Opposition delays 0-VAT discussion

Economists have also scoffed at the bill, saying it will not actually help lower the high cost of living.

Wide view of the Knesset (photo credit: MARC ISRAEL SELLEM/THE JERUSALEM POST)
Wide view of the Knesset
(photo credit: MARC ISRAEL SELLEM/THE JERUSALEM POST)
The opposition on Tuesday delayed Knesset Finance Committee discussions on Finance Minister Yair Lapid’s zero-VAT housing policy, though meetings were set to continue as planned later in the week.
Knesset Finance Committee chairman Nissan Slomiansky (Bayit Yehudi) angrily halted the discussion after Shas MK Yitzhak Cohen used a parliamentary trick of raising a “new topic” claim, which suggests that the bill has changed materially from its first reading in the Knesset.
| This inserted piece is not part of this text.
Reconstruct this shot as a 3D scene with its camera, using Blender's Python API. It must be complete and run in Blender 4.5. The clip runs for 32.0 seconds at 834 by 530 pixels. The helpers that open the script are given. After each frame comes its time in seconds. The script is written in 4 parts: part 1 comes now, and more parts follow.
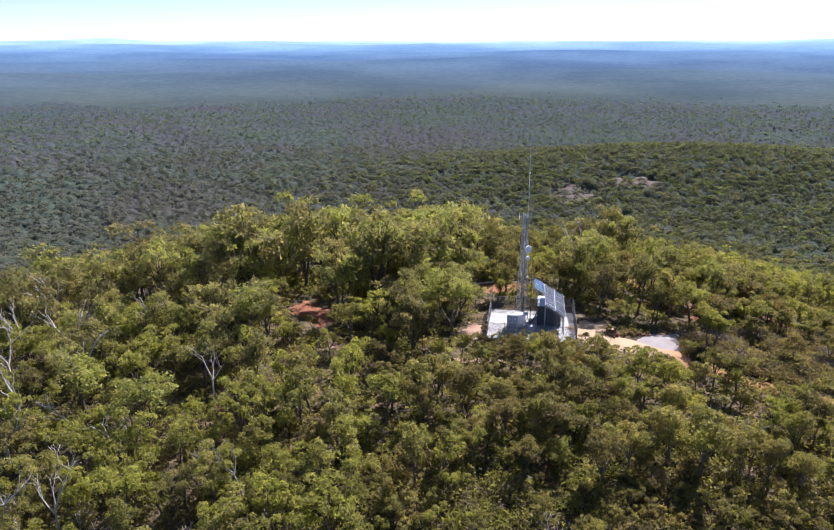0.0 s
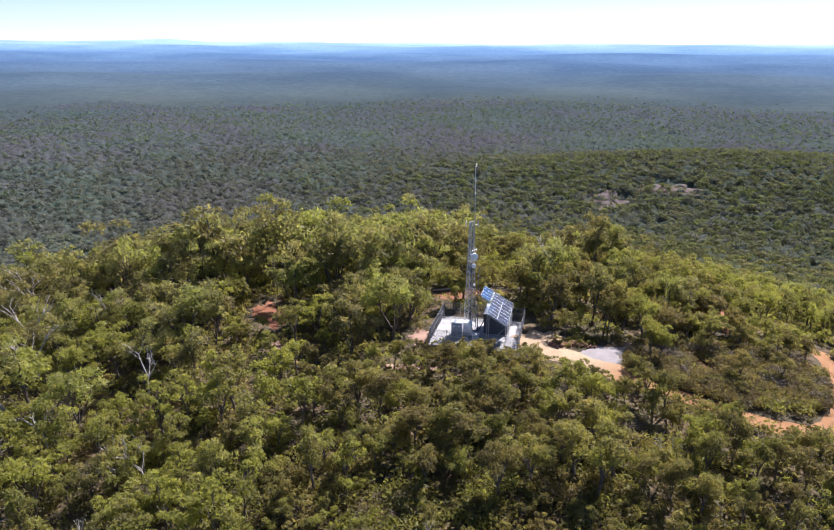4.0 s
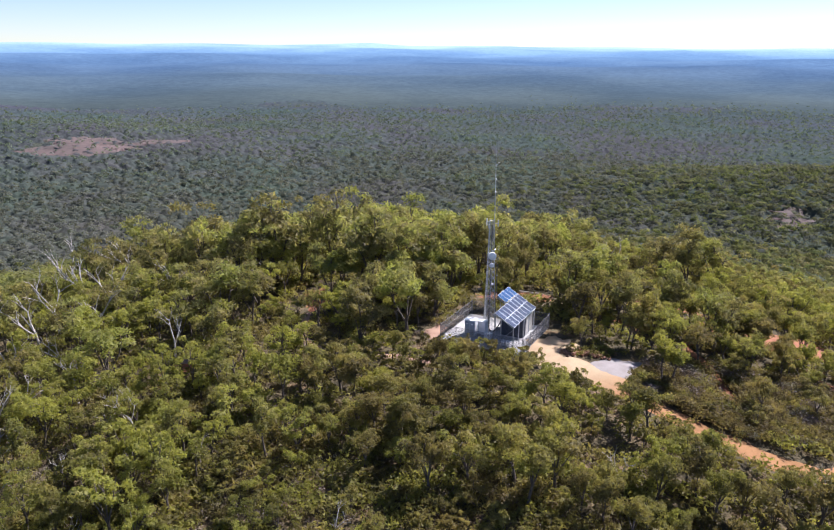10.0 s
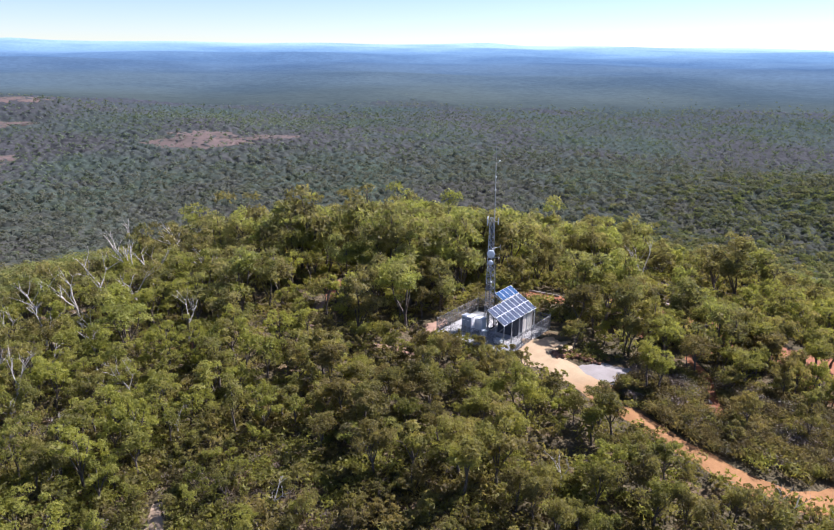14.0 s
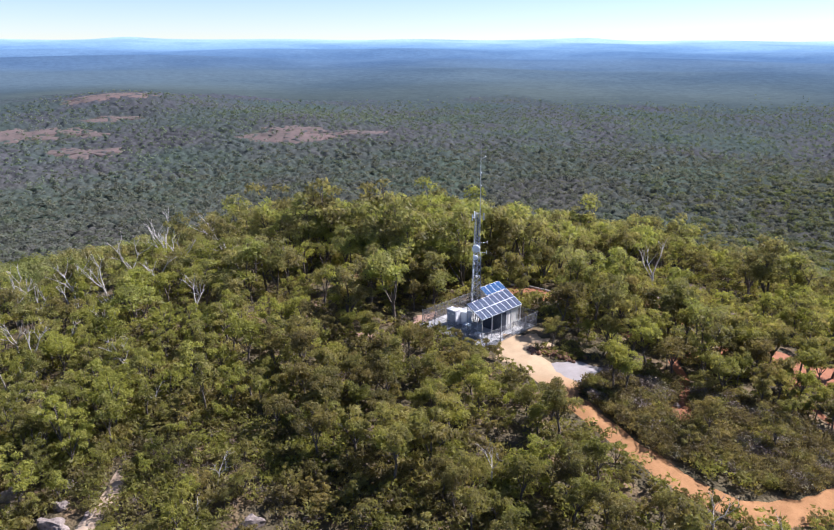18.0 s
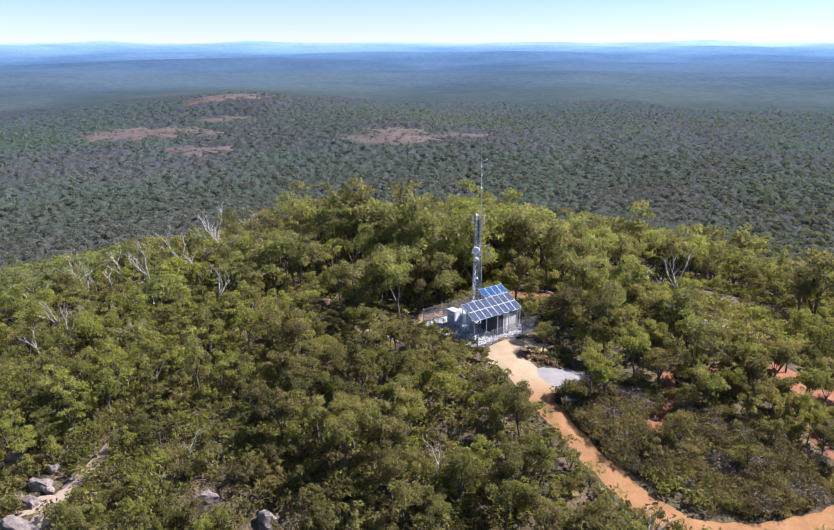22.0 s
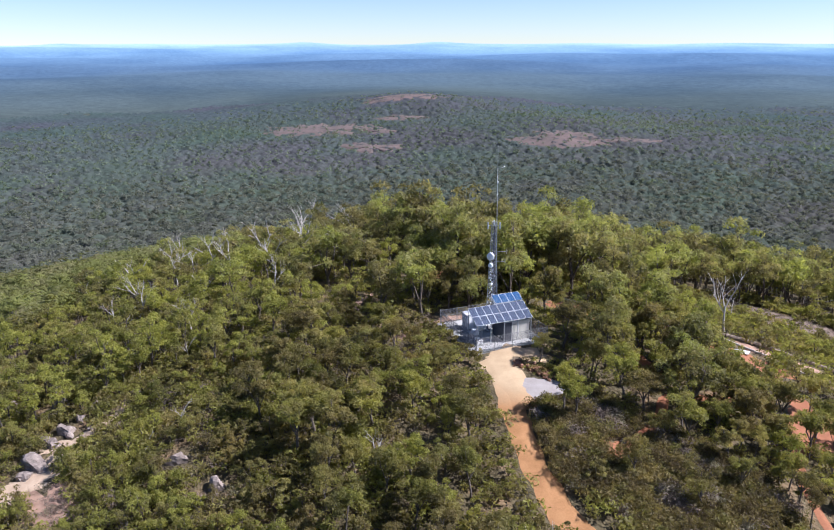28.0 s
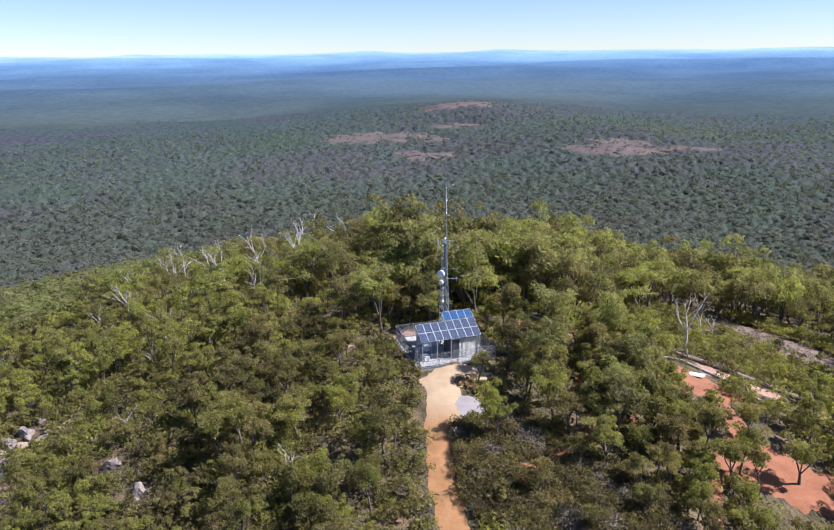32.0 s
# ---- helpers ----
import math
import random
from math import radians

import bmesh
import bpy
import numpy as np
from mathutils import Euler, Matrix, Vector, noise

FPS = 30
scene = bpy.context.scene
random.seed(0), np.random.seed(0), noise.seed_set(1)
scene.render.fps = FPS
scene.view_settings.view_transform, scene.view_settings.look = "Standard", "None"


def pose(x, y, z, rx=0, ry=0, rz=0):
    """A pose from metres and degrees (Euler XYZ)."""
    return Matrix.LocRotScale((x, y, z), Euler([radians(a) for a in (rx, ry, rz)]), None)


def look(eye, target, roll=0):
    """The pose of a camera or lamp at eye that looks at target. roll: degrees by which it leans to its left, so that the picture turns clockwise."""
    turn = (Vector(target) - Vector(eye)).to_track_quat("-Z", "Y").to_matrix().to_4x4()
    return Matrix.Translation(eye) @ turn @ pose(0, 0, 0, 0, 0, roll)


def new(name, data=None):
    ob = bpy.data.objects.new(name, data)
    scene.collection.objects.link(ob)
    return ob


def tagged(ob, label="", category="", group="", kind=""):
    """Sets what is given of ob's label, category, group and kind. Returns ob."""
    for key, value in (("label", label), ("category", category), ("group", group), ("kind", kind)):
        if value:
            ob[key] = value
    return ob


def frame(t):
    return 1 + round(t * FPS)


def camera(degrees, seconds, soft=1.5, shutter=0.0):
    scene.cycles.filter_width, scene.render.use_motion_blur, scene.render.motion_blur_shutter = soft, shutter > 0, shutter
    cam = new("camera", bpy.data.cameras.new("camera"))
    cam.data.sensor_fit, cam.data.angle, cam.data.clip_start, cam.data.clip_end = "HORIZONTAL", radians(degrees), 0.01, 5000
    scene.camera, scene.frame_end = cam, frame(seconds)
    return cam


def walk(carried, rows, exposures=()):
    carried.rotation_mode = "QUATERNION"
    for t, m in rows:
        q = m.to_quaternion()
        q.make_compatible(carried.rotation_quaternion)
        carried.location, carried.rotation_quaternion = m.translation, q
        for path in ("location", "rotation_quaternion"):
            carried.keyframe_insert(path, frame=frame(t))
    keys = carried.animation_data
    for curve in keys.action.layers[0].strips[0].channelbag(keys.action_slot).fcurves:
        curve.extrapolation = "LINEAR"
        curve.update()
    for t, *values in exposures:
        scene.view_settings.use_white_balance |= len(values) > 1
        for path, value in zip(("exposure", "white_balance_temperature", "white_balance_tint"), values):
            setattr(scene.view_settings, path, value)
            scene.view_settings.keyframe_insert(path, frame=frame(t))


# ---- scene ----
cam = camera(59.2, 32.0, soft=1.2)
PATH = [
    (0.0, -0.19, -2.60, 35.51, 1.73, -17.09, -0.20),
    (0.5, 1.36, -2.54, 35.64, 1.74, -17.24, -0.12),
    (1.0, 2.93, -2.48, 35.76, 1.76, -17.32, -0.04),
    (1.5, 4.53, -2.42, 35.85, 1.97, -17.34, 0.00),
    (2.0, 6.14, -2.34, 35.93, 2.53, -17.24, 0.08),
    (2.5, 7.76, -2.26, 35.98, 3.13, -17.10, 0.12),
    (3.0, 9.40, -2.17, 36.01, 3.82, -17.02, 0.18),
    (3.5, 11.04, -2.06, 36.03, 4.64, -16.98, 0.16),
    (5.5, 17.69, -1.48, 35.90, 9.21, -16.77, 0.11),
    (6.0, 19.36, -1.29, 35.84, 10.42, -16.75, 0.10),
    (6.5, 21.04, -1.08, 35.77, 11.69, -16.76, 0.10),
    (7.0, 22.72, -0.84, 35.70, 12.96, -16.83, 0.09),
    (7.5, 24.40, -0.59, 35.63, 14.25, -16.93, 0.07),
    (8.0, 26.09, -0.31, 35.56, 15.44, -16.99, 0.10),
    (8.5, 27.77, -0.00, 35.48, 16.09, -17.03, 0.08),
    (9.0, 29.45, 0.33, 35.42, 16.11, -16.99, 0.14),
    (9.5, 31.13, 0.69, 35.36, 17.09, -16.93, 0.18),
    (10.0, 32.81, 1.07, 35.30, 20.26, -16.68, 0.22),
    (10.5, 34.49, 1.48, 35.26, 22.20, -16.42, 0.28),
    (11.0, 36.16, 1.92, 35.22, 22.09, -16.19, 0.27),
    (11.5, 37.83, 2.38, 35.19, 22.36, -16.18, 0.29),
    (12.0, 39.49, 2.87, 35.17, 22.86, -16.24, 0.30),
    (12.5, 41.15, 3.39, 35.15, 23.51, -16.29, 0.36),
    (13.0, 42.79, 3.94, 35.15, 24.62, -16.38, 0.38),
    (13.5, 44.43, 4.51, 35.15, 26.64, -16.58, 0.43),
    (14.0, 46.05, 5.11, 35.16, 29.11, -16.73, 0.45),
    (14.5, 47.67, 5.74, 35.17, 30.07, -16.80, 0.36),
    (16.5, 53.98, 8.51, 35.26, 33.74, -17.03, -0.02),
    (17.0, 55.52, 9.27, 35.28, 34.75, -17.08, -0.13),
    (17.5, 57.03, 10.06, 35.31, 35.75, -17.03, -0.08),
    (18.0, 58.53, 10.87, 35.33, 36.75, -17.04, -0.05),
    (18.5, 60.01, 11.71, 35.35, 37.80, -17.00, -0.00),
    (19.0, 61.47, 12.57, 35.36, 38.87, -16.90, 0.01),
    (19.5, 62.91, 13.46, 35.38, 39.98, -16.85, -0.07),
    (20.0, 64.33, 14.37, 35.39, 41.09, -16.78, -0.14),
    (20.5, 65.73, 15.31, 35.40, 42.21, -16.79, -0.21),
    (21.0, 67.10, 16.28, 35.40, 43.29, -16.79, -0.28),
    (21.5, 68.46, 17.27, 35.41, 44.34, -16.78, -0.26),
    (22.0, 69.79, 18.29, 35.42, 45.36, -16.81, -0.22),
    (22.5, 71.11, 19.33, 35.42, 46.41, -16.79, -0.19),
    (23.0, 72.40, 20.40, 35.43, 47.47, -16.81, -0.14),
    (23.5, 73.67, 21.50, 35.45, 48.74, -16.83, -0.15),
    (24.0, 74.92, 22.63, 35.47, 50.05, -16.89, -0.15),
    (24.5, 76.16, 23.78, 35.51, 51.37, -16.98, -0.16),
    (25.0, 77.37, 24.97, 35.55, 52.67, -16.98, -0.15),
    (25.5, 78.57, 26.18, 35.61, 53.96, -16.98, -0.16),
    (27.5, 83.16, 31.34, 36.01, 58.80, -16.71, -0.24),
    (28.0, 84.26, 32.71, 36.15, 59.48, -16.68, -0.23),
    (28.5, 85.34, 34.11, 36.32, 60.12, -16.63, -0.29),
    (29.0, 86.39, 35.54, 36.50, 60.81, -16.62, -0.37),
    (29.5, 87.41, 37.01, 36.70, 61.48, -16.55, -0.41),
    (30.0, 88.41, 38.50, 36.91, 62.16, -16.47, -0.44),
    (30.5, 89.37, 40.03, 37.12, 62.89, -16.35, -0.53),
    (31.0, 90.29, 41.59, 37.32, 63.58, -16.24, -0.61),
    (31.5, 91.16, 43.17, 37.51, 64.24, -16.16, -0.69),
    (32.0, 91.98, 44.78, 37.67, 64.50, -16.11, -0.82),
]
walk(cam, [(t, pose(x, y, z, 90 + pitch, 0, yaw) @ pose(0, 0, 0, 0, 0, roll)) for t, x, y, z, yaw, pitch, roll in PATH], [(0, 1.1, 5980, 22), (10, 1.06, 5960, 21), (20, 1.06, 5840, 19), (32, 0.98, 5720, 18)])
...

The claim requires Slomiansky to get approval from the Knesset House Committee that the bill did not need to be sent back to the Knesset for another first reading, thus delaying it.
“The opposition’s declaration of a new topic on all the new sections requires me to pull all these sections, which actually improved and expanded the number of beneficiaries of the zero- VAT benefit for a first apartment, and it’s a shame,” Slomiansky said before halting the discussion.
The provisions included sections offering the benefit to the disabled, and changing a requirement that the beneficiaries be parents under the age of 35.
The opposition also delayed the bill’s progress through the committee during the Knesset’s summer session, frustrating attempts to put it into effect by September.
Ultra-Orthodox and Arab parties aren’t satisfied with the bill, which excludes their constituents by limiting the benefit to those who have served in the army and national service. The bill may face a Supreme Court challenge if it proceeds.
Economists have also scoffed at the bill, saying it will not actually help lower the high cost of living. Instead of increasing the number of available housing units, which are in short supply, the bill simply fuels demand.
Former Treasury chief economist Michael Sarel, who quit in protest of the bill in March, reiterated his objections on Tuesday.
“The zero-VAT law will perpetuate the situation in which real estate investment is the best investment vehicle, which will raise the prices,” Sarel said at corporate finance conference. “Hundreds of thousands of people will descend upon thousands of apartments, and the result will be that the contractors will raise the prices openly and legally.”
Industry sources agreed.
Erez Cohen, a former chairman of the Institute of Real Estate Appraisers, called the bill a mistake that would “break the camel’s back.”
“Today there are 3 million Israelis that do not own an apartment, in comparison with 1.5 million in 1999,” he said.
The amount of Israelis that do not own homes grew from a quarter to a third in that time period because of population growth and inadequate numbers of new apartments being built, he said.